Please write the listing below out again exactly, leaving every picture behind.
..........
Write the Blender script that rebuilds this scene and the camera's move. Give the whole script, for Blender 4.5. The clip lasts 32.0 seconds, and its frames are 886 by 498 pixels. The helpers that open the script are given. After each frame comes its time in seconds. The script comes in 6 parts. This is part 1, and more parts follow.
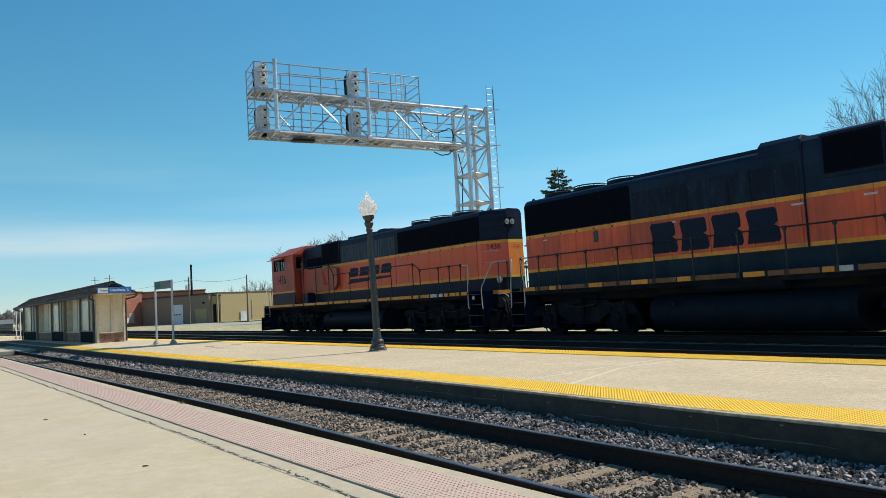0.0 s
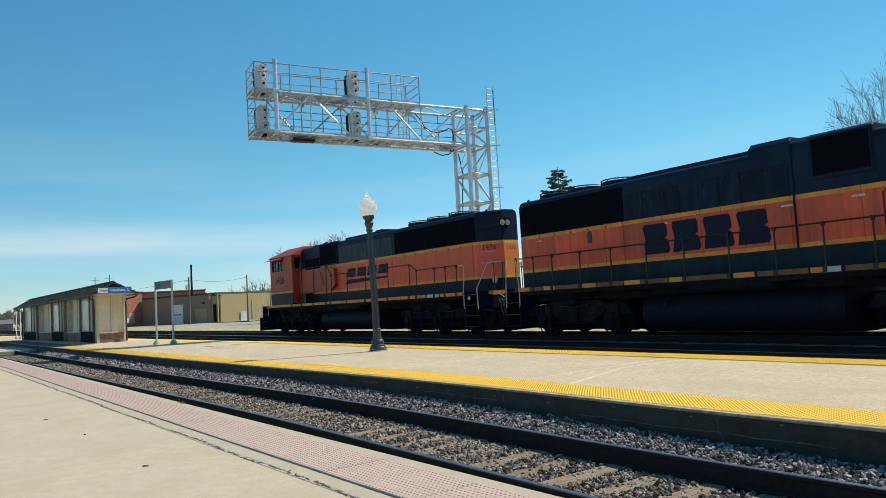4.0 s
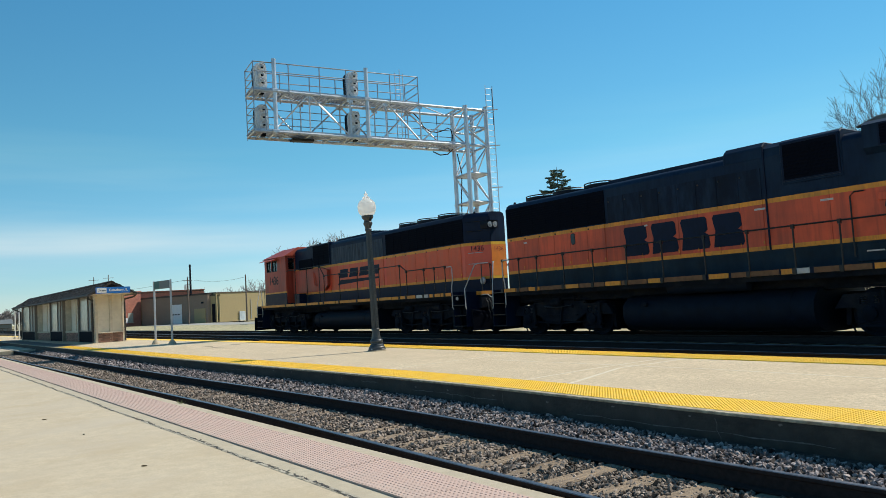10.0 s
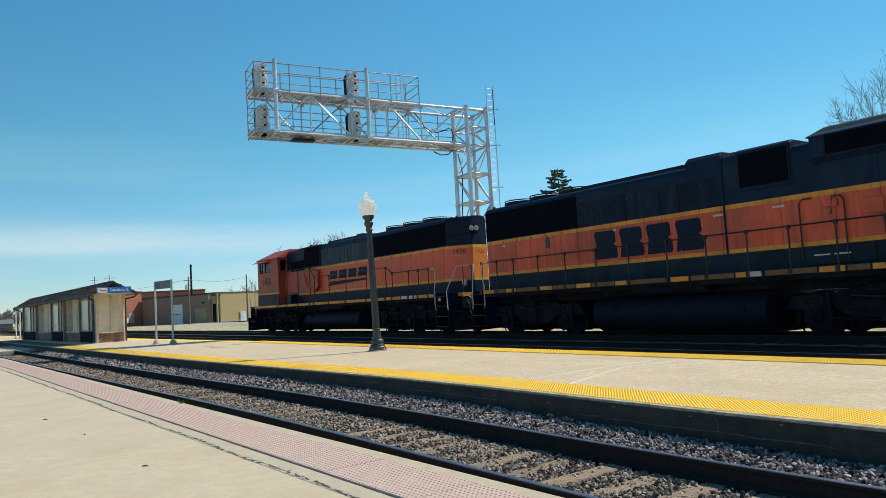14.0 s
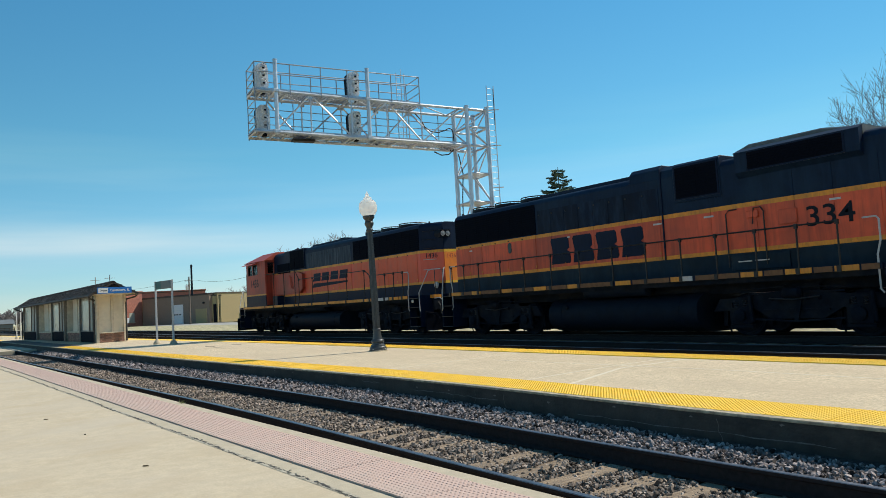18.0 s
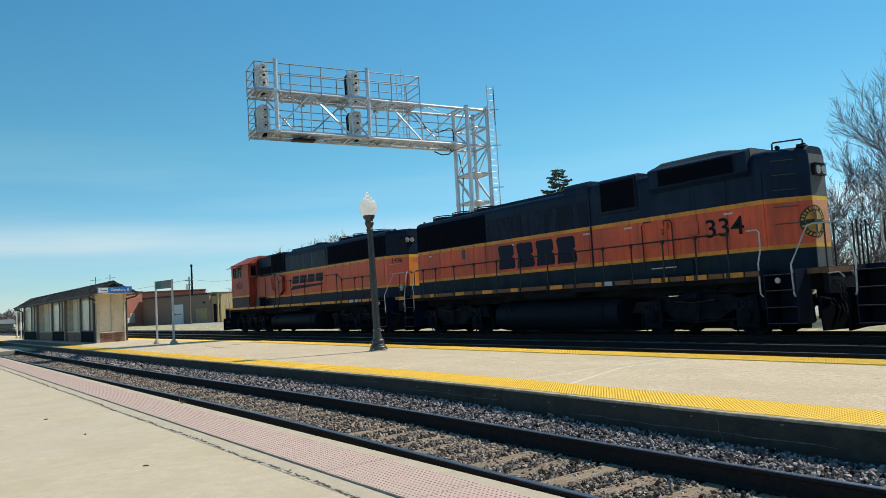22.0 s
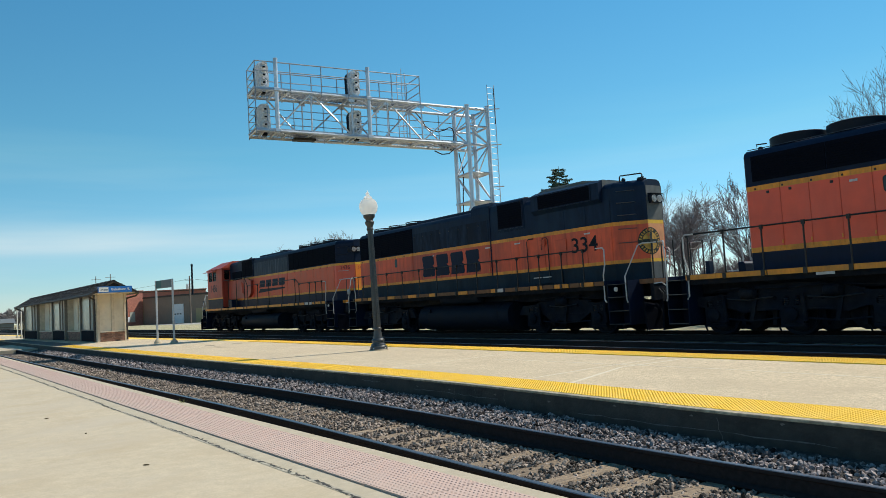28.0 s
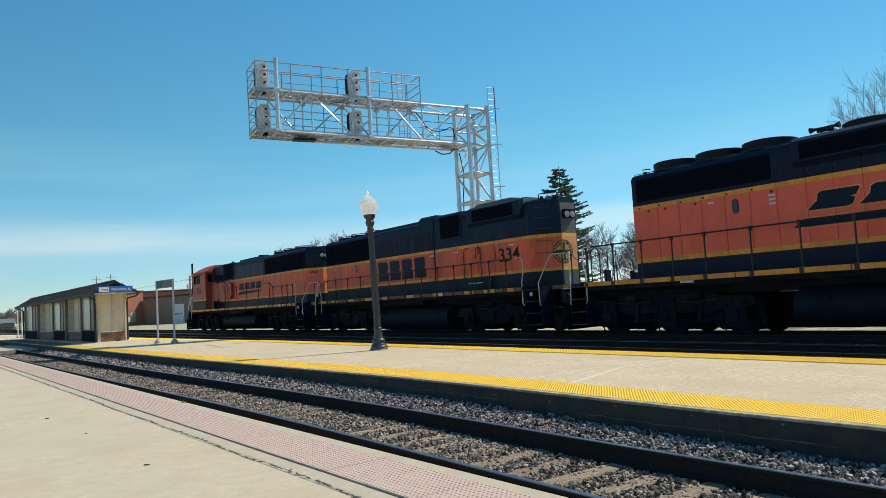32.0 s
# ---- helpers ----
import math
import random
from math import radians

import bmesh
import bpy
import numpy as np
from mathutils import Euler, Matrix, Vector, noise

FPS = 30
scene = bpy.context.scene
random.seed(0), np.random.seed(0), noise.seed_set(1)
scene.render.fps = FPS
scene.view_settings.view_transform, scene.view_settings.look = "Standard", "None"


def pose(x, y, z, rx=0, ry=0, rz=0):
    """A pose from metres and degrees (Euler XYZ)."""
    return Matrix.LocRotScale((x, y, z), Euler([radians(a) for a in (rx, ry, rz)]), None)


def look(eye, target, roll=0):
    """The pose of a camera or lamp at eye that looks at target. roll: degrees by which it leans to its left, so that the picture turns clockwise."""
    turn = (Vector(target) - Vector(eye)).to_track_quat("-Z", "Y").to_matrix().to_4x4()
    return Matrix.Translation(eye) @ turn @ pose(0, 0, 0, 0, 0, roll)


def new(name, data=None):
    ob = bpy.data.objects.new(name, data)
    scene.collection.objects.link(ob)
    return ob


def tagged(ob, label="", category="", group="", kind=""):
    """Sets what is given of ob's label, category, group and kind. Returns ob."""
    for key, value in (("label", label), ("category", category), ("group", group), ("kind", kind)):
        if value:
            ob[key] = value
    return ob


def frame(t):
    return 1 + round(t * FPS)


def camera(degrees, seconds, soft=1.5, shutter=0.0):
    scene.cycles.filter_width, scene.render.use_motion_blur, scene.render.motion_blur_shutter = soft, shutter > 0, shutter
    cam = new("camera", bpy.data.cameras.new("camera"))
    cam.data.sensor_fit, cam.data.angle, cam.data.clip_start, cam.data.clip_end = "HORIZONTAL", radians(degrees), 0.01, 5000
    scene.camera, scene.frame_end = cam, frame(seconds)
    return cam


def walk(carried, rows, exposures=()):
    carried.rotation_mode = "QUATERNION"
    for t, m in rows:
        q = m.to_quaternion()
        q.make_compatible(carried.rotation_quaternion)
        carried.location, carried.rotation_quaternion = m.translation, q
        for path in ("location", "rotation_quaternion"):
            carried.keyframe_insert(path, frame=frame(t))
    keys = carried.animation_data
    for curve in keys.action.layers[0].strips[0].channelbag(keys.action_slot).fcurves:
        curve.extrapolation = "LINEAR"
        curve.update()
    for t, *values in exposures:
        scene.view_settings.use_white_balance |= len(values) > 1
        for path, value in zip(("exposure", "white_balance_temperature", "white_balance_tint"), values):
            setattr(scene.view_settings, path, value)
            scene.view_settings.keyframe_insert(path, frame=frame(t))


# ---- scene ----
# World: x runs along the railway (the train goes towards -x), y across it, z = 0 at the platform level.
EYE_Z = 1.294
TRACK_Y = 17.32      # centre of the train's track
MID_Y = 13.5         # centre of the track beside the island platform

cam = camera(62.2, 32.0, soft=0.6)
SWAY = [  # seconds, small turns of the held camera (left, up) in thousandths of a degree
    (0, 0, 4), (3, 0, 0), (5.5, 48, 53), (6, 62, 70), (7, 40, 48), (8, -4, 13), (8.5, -22, 31), (9, -57, 18), (10, -75, -9),
    (11, -70, -18), (12, -62, -4), (13, -66, -4), (14, -18, -9), (14.5, 35, -18), (16.5, 62, -13), (17, 66, -4), (18, 18, 0),
    (19, 4, -48), (20, 4, -66), (21, 18, -31), (22, 31, -18), (23, 31, -18), (24, 101, -66), (25, 66, -66), (25.5, 66, -66),
    (27.5, 70, -66), (28, 53, -66), (29, 44, -101), (30, 101, -88), (31, 84, -70), (32, 84, -66)]
AIM = look((0, 0, EYE_Z), (-0.81146, 0.58021, EYE_Z + 0.06957), -3.308)
walk(cam, [(t, AIM @ pose(0, 0, 0, b / 1000, a / 1000, 0)) for t, a, b in SWAY])

# ---- light ----
SUN_EL = radians(48.5)
SUN_AZ = radians(14)  # from across the railway, slightly towards +x
sun_way = Vector((math.sin(SUN_AZ) * math.cos(SUN_EL), math.cos(SUN_AZ) * math.cos(SUN_EL), math.sin(SUN_EL)))
sun = new("sun", bpy.data.lights.new("sun", "SUN"))
sun.data.energy, sun.data.angle, sun.data.color = 5.0, radians(0.53), (1.0, 0.94, 0.82)
sun.matrix_world = look(sun_way * 50, (0, 0, 0))
world = bpy.data.worlds.new("sky")
scene.world = world
world.use_nodes = True
wn, wl = world.node_tree.nodes, world.node_tree.links
sky = wn.new("ShaderNodeTexSky")
sky.sky_type, sky.sun_disc, sky.sun_elevation, sky.sun_rotation = "NISHITA", False, SUN_EL, -SUN_AZ
sky.altitude, sky.air_density, sky.dust_density, sky.ozone_density = 200, 1.0, 0.0, 5.0
wn["Background"].inputs["Strength"].default_value = 0.119
# thin high cloud, in long streaks low over the horizon
geo = wn.new("ShaderNodeTexCoord")
stretch = wn.new("ShaderNodeMapping")
stretch.inputs["Scale"].default_value = (1.2, 1.2, 16)
streak = wn.new("ShaderNodeTexNoise")
streak.inputs["Scale"].default_value, streak.inputs["Detail"].default_value = 1.3, 5
level = wn.new("ShaderNodeMapRange")
level.inputs["From Min"].default_value, level.inputs["From Max"].default_value = 0.42, 0.75
level.inputs["To Max"].default_value = 0.30
height = wn.new("ShaderNodeSeparateXYZ")
low = wn.new("ShaderNodeMapRange")
low.inputs["From Min"].default_value, low.inputs["From Max"].default_value = 0.26, 0.02
both = wn.new("ShaderNodeMath")
both.operation = "MULTIPLY"
cloud = wn.new("ShaderNodeMix")
cloud.data_type = "RGBA"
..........
*Output below*.
Write the Blender script that rebuilds this scene and the camera's move. Give the whole script, for Blender 4.5. The clip lasts 32.0 seconds, and its frames are 886 by 498 pixels. The helpers that open the script are given. After each frame comes its time in seconds. The script comes in 6 parts. This is part 1, and more parts follow.
0.0 s
4.0 s
10.0 s
14.0 s
18.0 s
22.0 s
28.0 s
32.0 s
# ---- helpers ----
import math
import random
from math import radians

import bmesh
import bpy
import numpy as np
from mathutils import Euler, Matrix, Vector, noise

FPS = 30
scene = bpy.context.scene
random.seed(0), np.random.seed(0), noise.seed_set(1)
scene.render.fps = FPS
scene.view_settings.view_transform, scene.view_settings.look = "Standard", "None"


def pose(x, y, z, rx=0, ry=0, rz=0):
    """A pose from metres and degrees (Euler XYZ)."""
    return Matrix.LocRotScale((x, y, z), Euler([radians(a) for a in (rx, ry, rz)]), None)


def look(eye, target, roll=0):
    """The pose of a camera or lamp at eye that looks at target. roll: degrees by which it leans to its left, so that the picture turns clockwise."""
    turn = (Vector(target) - Vector(eye)).to_track_quat("-Z", "Y").to_matrix().to_4x4()
    return Matrix.Translation(eye) @ turn @ pose(0, 0, 0, 0, 0, roll)


def new(name, data=None):
    ob = bpy.data.objects.new(name, data)
    scene.collection.objects.link(ob)
    return ob


def tagged(ob, label="", category="", group="", kind=""):
    """Sets what is given of ob's label, category, group and kind. Returns ob."""
    for key, value in (("label", label), ("category", category), ("group", group), ("kind", kind)):
        if value:
            ob[key] = value
    return ob


def frame(t):
    return 1 + round(t * FPS)


def camera(degrees, seconds, soft=1.5, shutter=0.0):
    scene.cycles.filter_width, scene.render.use_motion_blur, scene.render.motion_blur_shutter = soft, shutter > 0, shutter
    cam = new("camera", bpy.data.cameras.new("camera"))
    cam.data.sensor_fit, cam.data.angle, cam.data.clip_start, cam.data.clip_end = "HORIZONTAL", radians(degrees), 0.01, 5000
    scene.camera, scene.frame_end = cam, frame(seconds)
    return cam


def walk(carried, rows, exposures=()):
    carried.rotation_mode = "QUATERNION"
    for t, m in rows:
        q = m.to_quaternion()
        q.make_compatible(carried.rotation_quaternion)
        carried.location, carried.rotation_quaternion = m.translation, q
        for path in ("location", "rotation_quaternion"):
            carried.keyframe_insert(path, frame=frame(t))
    keys = carried.animation_data
    for curve in keys.action.layers[0].strips[0].channelbag(keys.action_slot).fcurves:
        curve.extrapolation = "LINEAR"
        curve.update()
    for t, *values in exposures:
        scene.view_settings.use_white_balance |= len(values) > 1
        for path, value in zip(("exposure", "white_balance_temperature", "white_balance_tint"), values):
            setattr(scene.view_settings, path, value)
            scene.view_settings.keyframe_insert(path, frame=frame(t))


# ---- scene ----
# World: x runs along the railway (the train goes towards -x), y across it, z = 0 at the platform level.
EYE_Z = 1.294
TRACK_Y = 17.32      # centre of the train's track
MID_Y = 13.5         # centre of the track beside the island platform

cam = camera(62.2, 32.0, soft=0.6)
SWAY = [  # seconds, small turns of the held camera (left, up) in thousandths of a degree
    (0, 0, 4), (3, 0, 0), (5.5, 48, 53), (6, 62, 70), (7, 40, 48), (8, -4, 13), (8.5, -22, 31), (9, -57, 18), (10, -75, -9),
    (11, -70, -18), (12, -62, -4), (13, -66, -4), (14, -18, -9), (14.5, 35, -18), (16.5, 62, -13), (17, 66, -4), (18, 18, 0),
    (19, 4, -48), (20, 4, -66), (21, 18, -31), (22, 31, -18), (23, 31, -18), (24, 101, -66), (25, 66, -66), (25.5, 66, -66),
    (27.5, 70, -66), (28, 53, -66), (29, 44, -101), (30, 101, -88), (31, 84, -70), (32, 84, -66)]
AIM = look((0, 0, EYE_Z), (-0.81146, 0.58021, EYE_Z + 0.06957), -3.308)
walk(cam, [(t, AIM @ pose(0, 0, 0, b / 1000, a / 1000, 0)) for t, a, b in SWAY])

# ---- light ----
SUN_EL = radians(48.5)
SUN_AZ = radians(14)  # from across the railway, slightly towards +x
sun_way = Vector((math.sin(SUN_AZ) * math.cos(SUN_EL), math.cos(SUN_AZ) * math.cos(SUN_EL), math.sin(SUN_EL)))
sun = new("sun", bpy.data.lights.new("sun", "SUN"))
sun.data.energy, sun.data.angle, sun.data.color = 5.0, radians(0.53), (1.0, 0.94, 0.82)
sun.matrix_world = look(sun_way * 50, (0, 0, 0))
world = bpy.data.worlds.new("sky")
scene.world = world
world.use_nodes = True
wn, wl = world.node_tree.nodes, world.node_tree.links
sky = wn.new("ShaderNodeTexSky")
sky.sky_type, sky.sun_disc, sky.sun_elevation, sky.sun_rotation = "NISHITA", False, SUN_EL, -SUN_AZ
sky.altitude, sky.air_density, sky.dust_density, sky.ozone_density = 200, 1.0, 0.0, 5.0
wn["Background"].inputs["Strength"].default_value = 0.119
# thin high cloud, in long streaks low over the horizon
geo = wn.new("ShaderNodeTexCoord")
stretch = wn.new("ShaderNodeMapping")
stretch.inputs["Scale"].default_value = (1.2, 1.2, 16)
streak = wn.new("ShaderNodeTexNoise")
streak.inputs["Scale"].default_value, streak.inputs["Detail"].default_value = 1.3, 5
level = wn.new("ShaderNodeMapRange")
level.inputs["From Min"].default_value, level.inputs["From Max"].default_value = 0.42, 0.75
level.inputs["To Max"].default_value = 0.30
height = wn.new("ShaderNodeSeparateXYZ")
low = wn.new("ShaderNodeMapRange")
low.inputs["From Min"].default_value, low.inputs["From Max"].default_value = 0.26, 0.02
both = wn.new("ShaderNodeMath")
both.operation = "MULTIPLY"
cloud = wn.new("ShaderNodeMix")
cloud.data_type = "RGBA"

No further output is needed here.